Sous les projecteurs
Il importe beaucoup au couturier d’être naturel et de rester lui-même, chose qu’il a d’ailleurs parfaitement réussie. «Personne ne peut vivre sous les projecteurs et continuer à mentir. La lumière dévoile tout», assure Elie Saab. Il estime avoir de nombreux défauts mais se considère surtout dur et exigeant envers lui-même. Fier d’être né au Pays du Cèdre, il tient à ce que son nom soit toujours précédé par la mention «le Libanais » Elie Saab. «J’insiste sur ma qualité de Libanais. C’est une grande responsabilité. Je représente le beau visage du Liban et cela me rend très fier», précise le designer. Pour lui qui vit aux quatre coins du monde, son point d’attache demeure le Liban mais son cœur se trouve là où sont sa femme et ses enfants. «Beyrouth et Paris sont les deux villes où je vis le plus mais mon affection pour le Liban reste la plus forte. On respire différemment ici», conclut-il en souriant.

Joëlle Seif
 


Ecole de mode à la LAU
Son intérêt pour la jeunesse l’a porté récemment à parrainer une école de mode à la LAU (Lebanese American University) dont l’ouverture aura lieu à l’automne 2013. Cette école comprendra plusieurs matières, toutes reliées au domaine de la mode et de la création.
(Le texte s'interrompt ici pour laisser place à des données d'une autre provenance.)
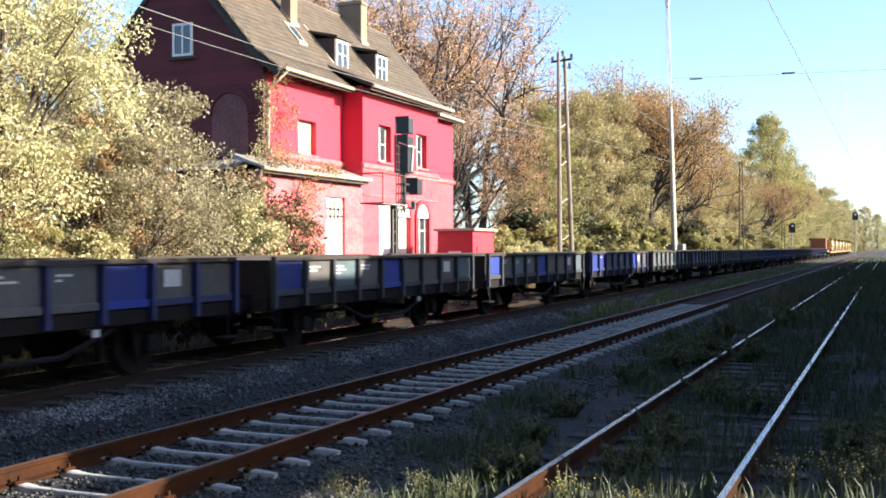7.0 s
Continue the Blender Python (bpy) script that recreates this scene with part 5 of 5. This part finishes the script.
# ---- unseen walls and trees added behind the viewer to shade the tracks ----
# invented wall; its steps set where sun reaches the train
SH = thing("goods_shed", "unseen stepped wall that shades the tracks and train", "shed", pose(60, -8, -0.2))
bm = B()
for a, b, h in ((10.62, 20.5, 7.82), (20.5, 22.8, 7.5), (22.8, 28.6, 7.9), (28.6, 31.3, 6.5), (31.3, 38.4, 8.05), (38.4, 42.6, 6.8), (42.6, 47.5, 8.05), (47.5, 57, 7.05), (57, 108, 8.05)):
    box(bm, a - 60, b - 60, 1.0, 2.0, 0, h + 0.2)
# loose beam added to shade the ballast beside the near rail
box(bm, 9.65 - 60, 10.61 - 60, 1.0, 2.0, 4.5, 4.9)
part("wall", bm, M_CHIM, SH)
# second invented wall, keeps sun off the far wagons
SH = thing("goods_shed", "unseen wall that shades the far line", "shed", pose(135, -15, -0.2))
part("wall", box(B(), -26, 25, 0, 1, 0, 11.4), M_CHIM, SH)
# unseen tree, crown kept high so only the locomotives are dappled
th = tree("platform_tree", "unseen tall tree with a thin high crown that dapples the locomotives", 14.5, 2.6, 26, 60, 0.12, LF_GREEN, 91, base=0.77, clump_r=0.05)
put(th, 14.2, -15.5, 1.0, 0)
# enlarged shrub copy out of view, added to cast broken shade
for i, (x, y, s) in enumerate(((16.5, -9.5, 3.0),)):
    plant(ye, x, y, s, 70 * i)
# wood tree copies out of view, added to block sky light from the left
for i, (x, y, s) in enumerate(((-7, -5, 1.1), (-8.5, 2.5, 1.2), (-9, 10, 1.1), (-1.5, -10, 1.1), (-14, -1, 1.3), (-13, 8, 1.4), (-14, 17, 1.4), (-12, 25, 1.3), (-16, 33, 1.5), (-14, -10, 1.4), (-10, -18, 1.3), (-20, 4, 1.7), (-21, 13, 1.7))):
    plant(wc, x, y, s, 50 * i)

# ---- sleepers ----
me = finish("sleeper", concrete_sleeper(), M_CONCRETE)
r = random.Random(4)
tr, yc0 = TRACKS[1]
for i in range(60):
    piece("sleeper", me, tr, pose(3.49 + i * 0.588, yc0, r.uniform(-0.006, 0.006), 0, 0, r.uniform(-0.5, 0.5)))
bm = B()
for i in range(240):
    x = 3.49 + (60 + i) * 0.588
    box(bm, x - 0.1, x + 0.1, yc0 - 1.3, yc0 + 1.3, -0.3, -0.15)
tagged(part("far_sleepers", bm, M_OLDWOOD, tr), kind="stuff")
# fastenings beside the rails
bm = B()
box(bm, -0.07, 0.07, -0.14, -0.075, -0.15, -0.11, 0.01)
box(bm, -0.07, 0.07, 0.075, 0.14, -0.15, -0.11, 0.01)
tube(bm, (0, -0.11, -0.11), (0, -0.11, -0.075), 0.02, n=6)
tube(bm, (0, 0.11, -0.11), (0, 0.11, -0.075), 0.02, n=6)
clip = finish("rail_clip", bm, M_RUST)
for i in range(60):
    for y in (5.37, 6.89):
        piece("rail_clip", clip, tr, pose(3.49 + i * 0.588, y, 0.004))
tr, yc0 = TRACKS[0]
bm = B()
box(bm, -0.12, 0.12, -1.25, 1.25, -0.3, -0.155, 0.01)
me = finish("sleeper", bm, M_OLDWOOD)
for i in range(90):
    piece("sleeper", me, tr, pose(4 + i * 0.65, yc0, r.uniform(-0.012, 0.012), 0, 0, r.uniform(-1.5, 1.5)))
tr, yc0 = TRACKS[2]
bm = B()
box(bm, -0.12, 0.12, -1.36, 1.36, -0.33, -0.14, 0.01)
me = finish("sleeper", bm, M_OLDWOOD)
for i in range(110):
    piece("sleeper", me, tr, pose(6 + i * 0.62, yc0, 0))


# ---- loose stone ----
def stones(name, label, x, y, size, material, seed, zoff=0.0):
    r = np.random.default_rng(seed)
    n = len(x)
    base = np.array([(1, 0, 0), (-1, 0, 0), (0, 1, 0), (0, -1, 0), (0, 0, 1), (0, 0, -1)], float)
    tri = np.array([(0, 2, 4), (2, 1, 4), (1, 3, 4), (3, 0, 4), (2, 0, 5), (1, 2, 5), (3, 1, 5), (0, 3, 5)])
    v = base[None] * (size[:, None, None] * r.uniform(0.55, 1.25, (n, 6, 1)))
    v = v + r.normal(0, 0.22, (n, 6, 3)) * size[:, None, None]
    v[:, :, 2] *= 0.75
    a = r.uniform(0, 2 * math.pi, n)
    ca, sa = np.cos(a)[:, None], np.sin(a)[:, None]
    v = np.stack([v[:, :, 0] * ca - v[:, :, 1] * sa, v[:, :, 0] * sa + v[:, :, 1] * ca, v[:, :, 2]], -1)
    z = height(x, y) + size * 0.25 + zoff
    v += np.stack([x, y, z], -1)[:, None, :]
    f = (np.arange(n)[:, None, None] * 6 + tri[None]).reshape(-1, 3)
    ob = new(name, raw_mesh(name, v.reshape(-1, 3), f, material))
    return tagged(ob, label, "gravel", kind="stuff")


# ballast colour also carries some of the shade over the tracks
M_ST1 = leaf_mat("shade_dark_stone", (0.0044, 0.0044, 0.0051), (0.0118, 0.0118, 0.0124), (0.0564, 0.0536, 0.0496), 0.0)
M_ST2 = leaf_mat("stone_light", (0.0072, 0.0078, 0.009), (0.024, 0.0252, 0.0288), (0.198, 0.201, 0.21), 0.0)
q = np.random.default_rng(9)
n = 34000
x = 4.5 + 40 * q.random(n) ** 1.9
y = q.uniform(3.6, 9.0, n)
stones("ballast", "angular track ballast, darkened for shade", x, y, q.uniform(0.015, 0.042, n), M_ST1, 1)
n = 26000
x = 6.5 + 75 * q.random(n) ** 1.7
y = 9.4 + q.normal(0, 0.17, n)
stones("shoulder_ballast", "light grey ballast on the track shoulder", x, y, q.uniform(0.013, 0.036, n), M_ST2, 2)
n = 9000
x = 6.5 + 60 * q.random(n) ** 1.5
y = q.uniform(9.5, 13.0, n)
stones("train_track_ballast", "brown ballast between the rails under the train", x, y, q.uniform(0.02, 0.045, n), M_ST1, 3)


# ---- grass and weeds ----
def blades(name, label, x, y, h, w, material, seed, lean=0.35):
    r = np.random.default_rng(seed)
    n = len(x)
    a = r.uniform(0, 2 * math.pi, n)
    dx, dy = np.cos(a), np.sin(a)
    b = r.uniform(0, 2 * math.pi, n)
    ln = h * lean * r.uniform(0.2, 1.6, n)
    z = height(x, y) - 0.01
    p0 = np.stack([x - dx * w, y - dy * w, z], -1)
    p1 = np.stack([x + dx * w, y + dy * w, z], -1)
    mx, my, mz = x + np.cos(b) * ln * 0.35, y + np.sin(b) * ln * 0.35, z + h * 0.6
    p2 = np.stack([mx + dx * w * 0.7, my + dy * w * 0.7, mz], -1)
    p3 = np.stack([mx - dx * w * 0.7, my - dy * w * 0.7, mz], -1)
    tip = np.stack([x + np.cos(b) * ln, y + np.sin(b) * ln, z + h], -1)
    v = np.stack([p0, p1, p2, p3, tip], 1).reshape(-1, 3)
    k = np.arange(n)[:, None] * 5
    f = np.concatenate([k + np.array([[0, 1, 2]]), k + np.array([[0, 2, 3]]), k + np.array([[3, 2, 4]])], 0)
    return tagged(new(name, raw_mesh(name, v, f, material)), label, "grass", kind="stuff")


GR = leaf_mat("grass_blades", (0.0143, 0.0251, 0.0108), (0.0324, 0.0475, 0.0198), (0.0718, 0.0853, 0.0359), 0.25)
# brighter copy of the grass colour, sunlight painted in
GR3 = leaf_mat("sunlit_grass_tone", (0.03, 0.045, 0.015), (0.08, 0.10, 0.035), (0.17, 0.18, 0.07), 0.25)
GR2 = leaf_mat("dry_grass", (0.0225, 0.0203, 0.0099), (0.0495, 0.0428, 0.0225), (0.099, 0.0855, 0.045), 0.25)


def patchy(n, x0, x1, y0, y1, seed, power=1.8, cut=-0.05):
    r = np.random.default_rng(seed)
    x = x0 + (x1 - x0) * r.random(n) ** power
    y = r.uniform(y0, y1, n)
    keep = np.sin(x * 1.7 + y * 2.3) + np.sin(x * 0.6 - y * 3.1 + 1) + np.sin(x * 3.7 + 2 * y) * 0.6 + r.normal(0, 0.5, n) > cut
    return x[keep], y[keep], r


x, y, q = patchy(70000, 5, 90, -6, 2.5, 12, cut=-0.9)
blades("siding_grass", "rough green grass grown over the siding", x, y, q.uniform(0.06, 0.22, len(x)) * (1 + x / 60), 0.005 + 0.0004 * x, GR, 13)
x, y, q = patchy(40000, 5, 90, 2.7, 4.7, 14, cut=0.6)
blades("verge_grass", "patchy green weeds beside the track", x, y, q.uniform(0.05, 0.2, len(x)) * (1 + x / 60), 0.005 + 0.0004 * x, GR, 15)
x, y, q = patchy(26000, 30, 160, 7.8, 9.4, 16, 1.3, 0.2)
blades("line_grass", "green grass beside the train track, coloured light as if sunlit", x, y, q.uniform(0.1, 0.35, len(x)), 0.02, GR3, 17)
x, y, q = patchy(20000, 30, 220, -8, 4.8, 18, 1.0, -0.5)
blades("far_grass", "rough green grass over the far siding", x, y, q.uniform(0.12, 0.4, len(x)), 0.035, GR, 19)
x, y, q = patchy(12000, 9, 60, 12.9, 16, 20, 1.3, -0.5)
blades("bank_grass", "dry yellow grass beyond the train", x, y, q.uniform(0.08, 0.3, len(x)), 0.012, GR2, 21)

LF_WEED = leaf_mat("weed_leaves", (0.0265, 0.0335, 0.0114), (0.0619, 0.0707, 0.0247), (0.1414, 0.1459, 0.0575))
M_STALK = mat("weed_stalk", (0.144, 0.1368, 0.0648), (0.0864, 0.0792, 0.036), 0.8, scale=5, fine=40, bump=0.0)
M_PETAL = mat("yellow_petal", (0.36, 0.3024, 0.0936), (0.2736, 0.2232, 0.0648), 0.7, scale=8, fine=40, bump=0.0)
M_SEED = mat("pale_seed_head", (0.2938, 0.2506, 0.1728), (0.1901, 0.1555, 0.1037), 0.9, scale=8, fine=40, bump=0.0)


def weed(name, label, H, stalks, spread, seed, flower=None, leaf=LF_WEED, leaves=14, lsize=0.022):
    r = np.random.default_rng(seed)
    e = thing(name, label, "weed", group="track-side weeds")
    bm, fl = B(), B()
    cs = []
    for _ in range(stalks):
        a, d = r.uniform(0, 6.28), r.uniform(0.1, 1) * spread
        h = H * r.uniform(0.5, 1.0)
        p0 = Vector((d * 0.5 * math.cos(a), d * 0.5 * math.sin(a), 0))
        p1 = p0 + Vector((d * 0.4 * math.cos(a), d * 0.4 * math.sin(a), h * 0.6))
        p2 = p1 + Vector((d * 0.3 * math.cos(a) + r.normal(0, 0.02), d * 0.3 * math.sin(a) + r.normal(0, 0.02), h * 0.4))
        tube(bm, p0, p1, 0.005, 0.004, 5)
        tube(bm, p1, p2, 0.004, 0.002, 5)
        tips = [p2]
        for _ in range(3):
            s = p1.lerp(p2, r.uniform(0, 0.7))
            t = s + Vector((r.normal(0, 0.05), r.normal(0, 0.05), r.uniform(0.04, 0.12)))
            tube(bm, s, t, 0.0025, 0.0015, 4)
            tips.append(t)
        if flower:
            for t in tips[:3]:
                for _ in range(1):
                    c = t + Vector(r.normal(0, 0.008, 3))
                    tube(fl, c, c + Vector((0, 0, 0.012)), 0.005, 0.009, 6)
        for k in range(leaves):
            f = r.uniform(0.05, 1)
            p = p0.lerp(p1, f / 0.6) if f < 0.6 else p1.lerp(p2, (f - 0.6) / 0.4)
            cs.append(tuple(p))
    part("stem", bm, M_STALK, e)
    if flower:
        part("blossom", fl, flower, e)
    else:
        fl.free()
    ob = new("leaves", leaf_cloud("leaves", cs, [0.035] * len(cs), 3, lsize, leaf, seed + 1))
    ob.parent = e
    return e


w1 = weed("flowering_weed", "bushy weed with small yellow flowers beside the rail", 0.34, 15, 0.26, 5, M_PETAL, leaves=7)
w2 = weed("seeding_weed", "tall dry weed with pale seed heads", 0.46, 12, 0.26, 6, M_SEED, leaves=9)
w3 = weed("leafy_weed", "low leafy green weed between the tracks", 0.3, 26, 0.3, 7, None, leaves=20, lsize=0.026)


def sow(proto, spots):
    for i, (x, y, s) in enumerate(spots):
        m = pose(x, y, float(height(x, y)) - 0.02, 0, 0, i * 83) @ Matrix.Scale(s, 4)
        if i == 0:
            proto.matrix_basis = m
        else:
            copy_thing(proto, m)


sow(w1, [(7.95, 2.3, 0.85), (7.9, 1.75, 0.8), (9.2, 0.75, 1.05), (9.5, 0.45, 1.1), (9.2, 0.25, 1.0), (9.9, 0.15, 1.05)])
sow(w2, [(7.6, 4.0, 0.75), (7.85, 3.45, 0.8), (8.4, 4.25, 0.65), (7.7, 3.1, 0.75), (10.4, 0.1, 0.9), (8.0, 4.3, 0.65)])
sow(w3, [(8.8, 3.1, 1.1), (9.1, 2.95, 0.9), (17.8, 3.25, 1.3), (18.6, 3.0, 1.2), (10.5, 3.4, 0.9), (11.5, 2.2, 0.9), (12.5, 3.6, 0.9), (14, 2.0, 1.2), (10.6, 2.0, 0.9), (9.4, 2.1, 0.9), (13.5, 1.6, 1.0), (15.8, 3.5, 1.0), (21, 3.2, 1.3), (11.5, -0.2, 1.2), (13, -0.5, 1.4), (10.9, 0.3, 1.1), (19.5, 2.2, 1.3), (24, 3.4, 1.5), (28, 2.4, 1.7)])


def motions():
    ts = [i * 0.1 for i in range(161)]
    for ob, x0 in ROLLING:
        walk(ob, [(t, pose(x0 - run(t), TRAIN_Y, 0)) for t in ts])
    tf = [i / 30 for i in range(481)]
    for ws, x, z, r in WHEELS:
        walk(ws, [(t, pose(x, 0, z, 0, -math.degrees(run(t) / r), 0)) for t in tf])


motions()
Les cours se feront sous sa supervision et il offrira aux étudiants l’appui et le support moral. «Je crois dans ce pays et cela me serre le cœur de voir les jeunes le quitter pour continuer leurs études ailleurs. Je voudrai leur offrir une chance de rester chez eux et de développer leur talent ici», explique Elie Saab. Sa vision, également partagée par le président de la LAU le Dr Joseph Jabbra, a contribué à la réalisation de ce projet. Très fier de cette collaboration, il estime qu’elle n’aurait pas eu lieu sans la participation du Dr Jabbra, un homme exceptionnel à ses yeux.

Ce qu’il en pense
-Ses loisirs: «Mon travail est mon hobby et ceci est probablement une des raisons de mon succès».
-Social networking: «La maison Elie Saab possède une page sur Facebook. Mais personnellement, je n’en ai pas faute de temps, malgré la grande importance du social Networking».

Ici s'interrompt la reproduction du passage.